Posted: Tuesday January 25, 2005 9:29AM; Updated: Tuesday January 25, 2005 3:01PM
1. Eagles receiver Terrell Owens said he will play in the Super Bowl despite the torn ankle ligaments and broken leg he suffered on Dec. 19 because "God is healing me." T.O.'s case was helped by the recent celestial ruling that downgraded pride and avarice from deadly sins to five-yard penalties plus loss of down. 2. The executive producer of Desperate Housewives said he intended to pair Nicollette Sheridan with ABC announcer John Madden rather than Owens in the infamous Nov. 15 Monday Night Football promo. Rather than doffing her towel, Sheridan was going to entice Madden with a six-legged turkey. 3. A Michigan district judge has ordered all 10 people charged in the Nov. 19 NBA brawl -- five Pacers players and five Detroit fans -- to appear at a pretrial conference Tuesday. As a precaution, no refreshments will be served. 4. Meanwhile, Ron Artest returned to practice Monday for the first time since he was suspended for the season for charging into the stands. The Pacers were happy to have Artest back because he brought his trademark intensity and a load of free CDs. 5. A number of sports figures attended Donald Trump's wedding to Melania Knauss on Saturday, including Jets owner Woody Johnson, Patriots owner Bob Kraft, Mets owner Fred Wilpon, boxing promoter Don King and Heat center Shaquille O'Neal. Lakers guard Kobe Bryant was also invited, but seeing that he wouldn't be the center of attention, he opted not to attend.

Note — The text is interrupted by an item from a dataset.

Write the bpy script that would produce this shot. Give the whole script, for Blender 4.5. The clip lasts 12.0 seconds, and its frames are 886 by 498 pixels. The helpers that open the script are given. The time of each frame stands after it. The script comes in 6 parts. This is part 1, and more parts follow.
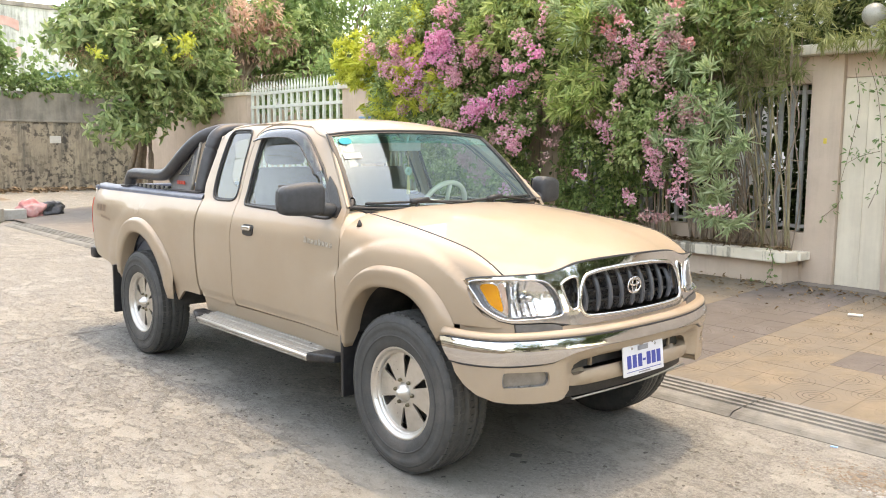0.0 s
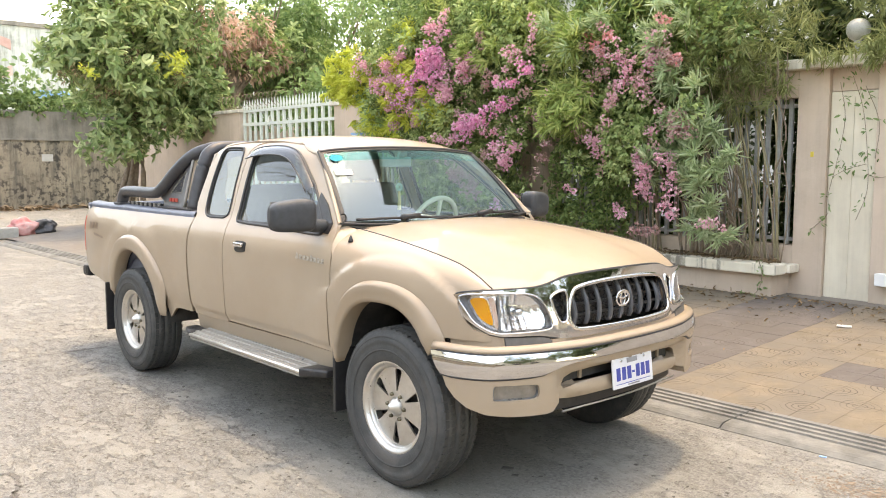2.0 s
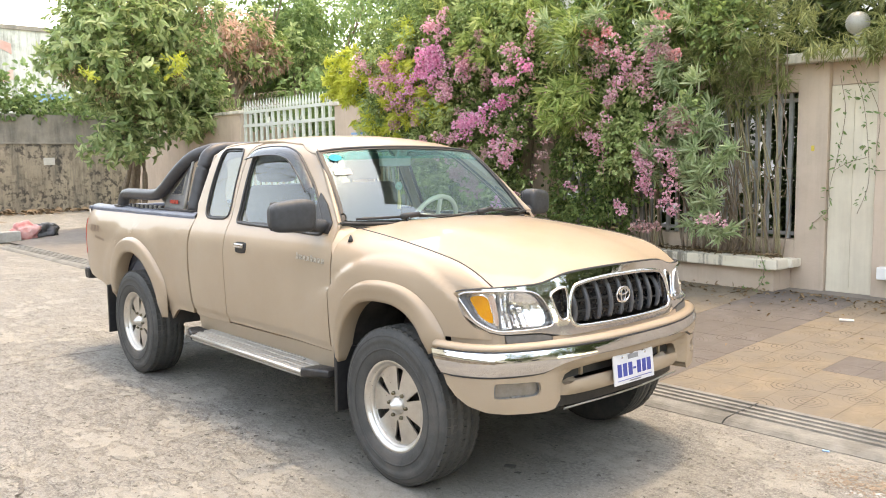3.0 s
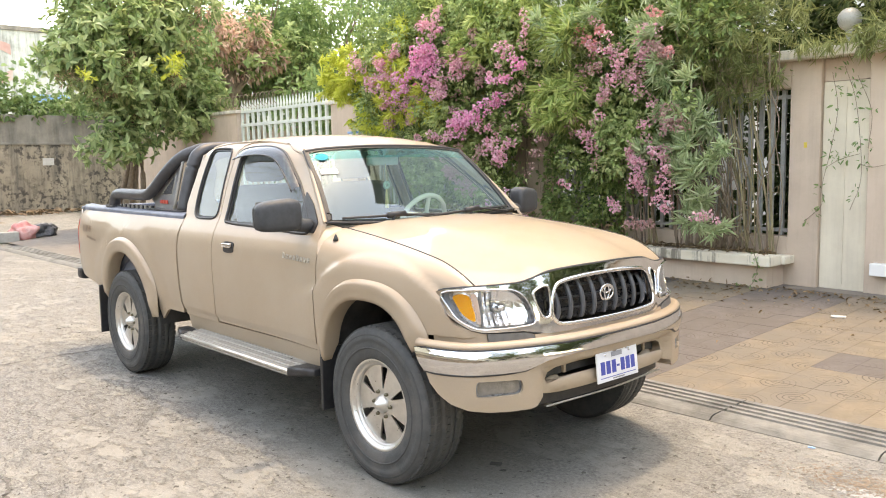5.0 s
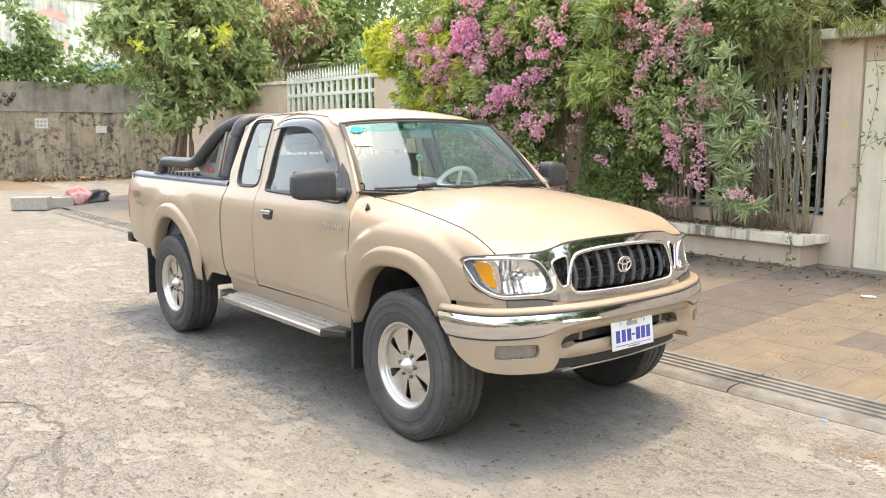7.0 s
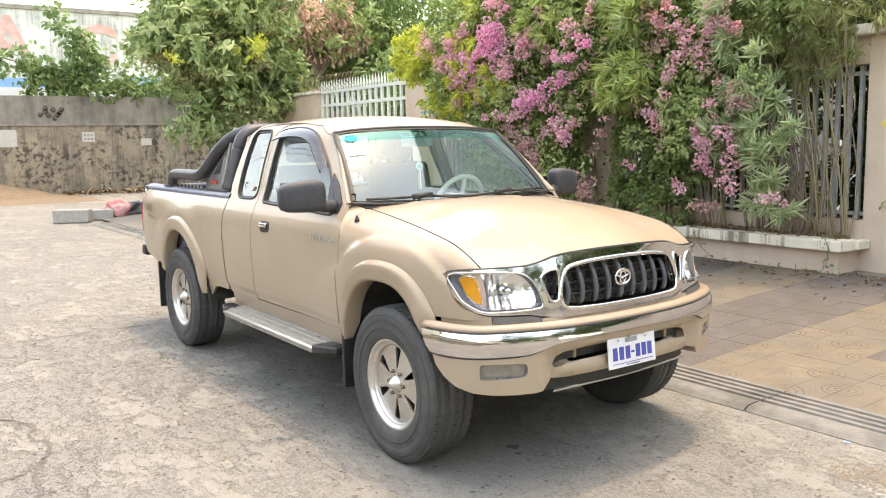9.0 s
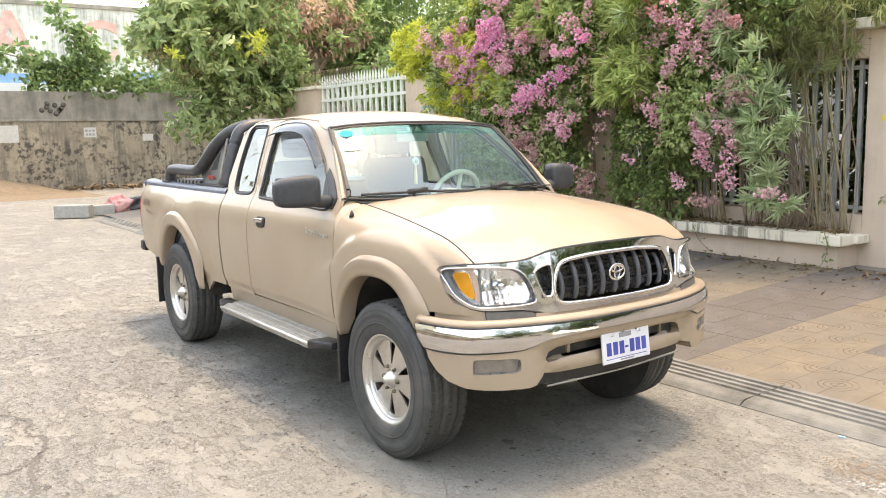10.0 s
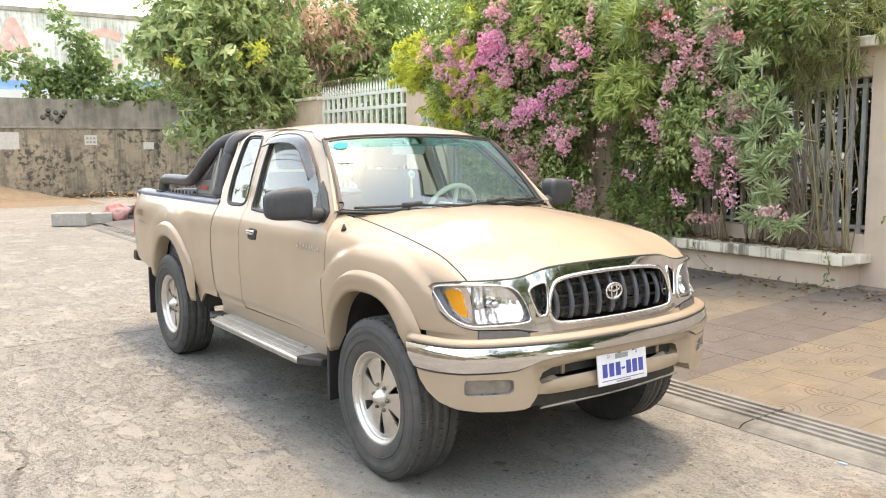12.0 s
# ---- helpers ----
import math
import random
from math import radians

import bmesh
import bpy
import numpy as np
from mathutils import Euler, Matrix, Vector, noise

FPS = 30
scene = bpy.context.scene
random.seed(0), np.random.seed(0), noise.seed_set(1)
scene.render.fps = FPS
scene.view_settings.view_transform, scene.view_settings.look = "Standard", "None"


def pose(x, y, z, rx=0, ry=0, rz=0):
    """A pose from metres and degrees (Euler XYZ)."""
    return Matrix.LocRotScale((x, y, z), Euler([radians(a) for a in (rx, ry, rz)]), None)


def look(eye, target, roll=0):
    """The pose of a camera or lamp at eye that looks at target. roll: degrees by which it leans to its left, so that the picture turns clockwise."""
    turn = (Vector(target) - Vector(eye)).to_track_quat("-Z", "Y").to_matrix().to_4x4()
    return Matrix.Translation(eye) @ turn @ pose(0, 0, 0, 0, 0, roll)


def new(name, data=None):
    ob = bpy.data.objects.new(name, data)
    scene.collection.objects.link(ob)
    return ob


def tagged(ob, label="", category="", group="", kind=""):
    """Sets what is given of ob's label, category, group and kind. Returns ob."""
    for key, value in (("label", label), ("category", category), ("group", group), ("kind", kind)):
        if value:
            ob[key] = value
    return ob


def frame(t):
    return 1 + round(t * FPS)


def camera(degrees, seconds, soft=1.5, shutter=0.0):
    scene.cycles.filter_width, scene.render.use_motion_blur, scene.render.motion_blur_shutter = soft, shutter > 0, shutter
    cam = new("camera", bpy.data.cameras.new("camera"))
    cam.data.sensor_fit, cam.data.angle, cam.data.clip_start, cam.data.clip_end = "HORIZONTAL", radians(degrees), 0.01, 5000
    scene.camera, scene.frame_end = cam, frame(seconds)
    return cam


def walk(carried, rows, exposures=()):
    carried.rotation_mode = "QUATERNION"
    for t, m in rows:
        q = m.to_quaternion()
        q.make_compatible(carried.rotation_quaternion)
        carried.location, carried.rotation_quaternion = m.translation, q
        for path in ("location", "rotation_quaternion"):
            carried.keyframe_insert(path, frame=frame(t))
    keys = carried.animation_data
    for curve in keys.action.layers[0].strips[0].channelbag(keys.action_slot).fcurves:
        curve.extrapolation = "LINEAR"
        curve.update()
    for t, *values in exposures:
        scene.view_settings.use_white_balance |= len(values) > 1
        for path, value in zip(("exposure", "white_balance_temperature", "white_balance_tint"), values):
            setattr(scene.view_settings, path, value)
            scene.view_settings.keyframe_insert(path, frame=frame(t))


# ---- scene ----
cam = camera(55.4, 12.0, 1.0)

PATH = [
    (0, (3.069, -3.31, 1.561), (1.587, -1.989, 1.321), 0.4),
    (0.5, (3.072, -3.318, 1.563), (1.593, -1.992, 1.333), 0.2),
    (1, (3.083, -3.329, 1.564), (1.606, -1.999, 1.347), 0.3),
    (1.5, (3.098, -3.334, 1.565), (1.624, -1.998, 1.355), 0.1),
    (2, (3.111, -3.329, 1.564), (1.636, -1.993, 1.36), -0.0),
    (2.5, (3.123, -3.324, 1.565), (1.646, -1.991, 1.361), -0.5),
    (3, (3.121, -3.319, 1.563), (1.642, -1.988, 1.356), -0.7),
    (5, (3.187, -3.261, 1.565), (1.706, -1.934, 1.354), -1.0),
    (5.5, (3.218, -3.253, 1.557), (1.718, -1.95, 1.322), -1.0),
    (6, (3.264, -3.277, 1.555), (1.766, -1.976, 1.306), -1.1),
    (6.5, (3.351, -3.312, 1.56), (1.844, -2.025, 1.297), -0.5),
    (7, (3.402, -3.326, 1.568), (1.859, -2.083, 1.296), -0.1),
    (7.5, (3.397, -3.26, 1.568), (1.832, -2.042, 1.307), -0.7),
    (9.5, (3.439, -2.929, 1.57), (1.817, -1.787, 1.31), -1.1),
    (10, (3.449, -2.928, 1.57), (1.831, -1.784, 1.303), -1.2),
    (10.5, (3.46, -2.921, 1.572), (1.842, -1.773, 1.315), -1.3),
    (11, (3.468, -2.924, 1.578), (1.849, -1.775, 1.336), -0.9),
    (11.5, (3.442, -2.905, 1.575), (1.823, -1.755, 1.34), -0.7),
    (12, (3.388, -2.842, 1.574), (1.767, -1.697, 1.336), -0.4),
]
walk(cam, [(t, look(eye, target, roll)) for t, eye, target, roll in PATH], exposures=[(0.0, 3.25, 12000, 12)])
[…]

6. The NHL and the players union will resume clandestine talks this week in a last-ditch effort to save the season, again meeting without commissioner Gary Bettman and union head Bob Goodenow. The sides will not reveal the location of the meeting, but informed sources indicate it will take place in Fantasyland. 7. Boxer Lennox Lewis has denied a report that he would end his retirement for a November rematch with Vitali Klitschko. The (London) Sunday Mirror quoted Lewis over the weekend as saying he intended to make a comeback. It seems that in the interim, somebody showed Lewis a tape of the first Klitschko fight. 8. The NFL has pulled Los Lonely Boys from the lineup for a pre-Super Bowl concert series in Jacksonville after the band's drummer was arrested for possession of marijuana. An unfazed spokesman for Los Lonely Boys said the band is used to being excluded. 9. As a result of the Patriots' victory over the Steelers in Sunday's AFC Championship Game, Heinz will send 1,200 bottles of ketchup to Gillette employees in Boston as part of a wager between the teams' stadium naming-rights partners. Even so, some despondent Steelers fans are hoping Gillette will still come through with the razor blades. 10. The Blizzard of 2005 enabled the 10 Spot to stage a marathon DVD viewing session of Sports Night's entire first season. Both seasons of the short-lived Aaron Sorkin (West Wing) show about a SportsCenter-like highlight show are available in one boxed set. The show is very good, particularly when watching one episode after another with no commercial interruptions. Sports Night does feature the usual Sorkin affectations, such as making his characters the smartest people in any room. Anchor Dan (Josh Charles) can't help but inform viewers that he went to Dartmouth, while fellow anchor Casey (Peter Krause) reveals that he made Phi Beta Kappa. The show can veer toward preachiness, but it's an intriguing mix of comedy, relationship-based drama and sports geekdom, all delivered in Sorkin's trademark dialogue-heavy rhythm. One could do far worse while snowbound.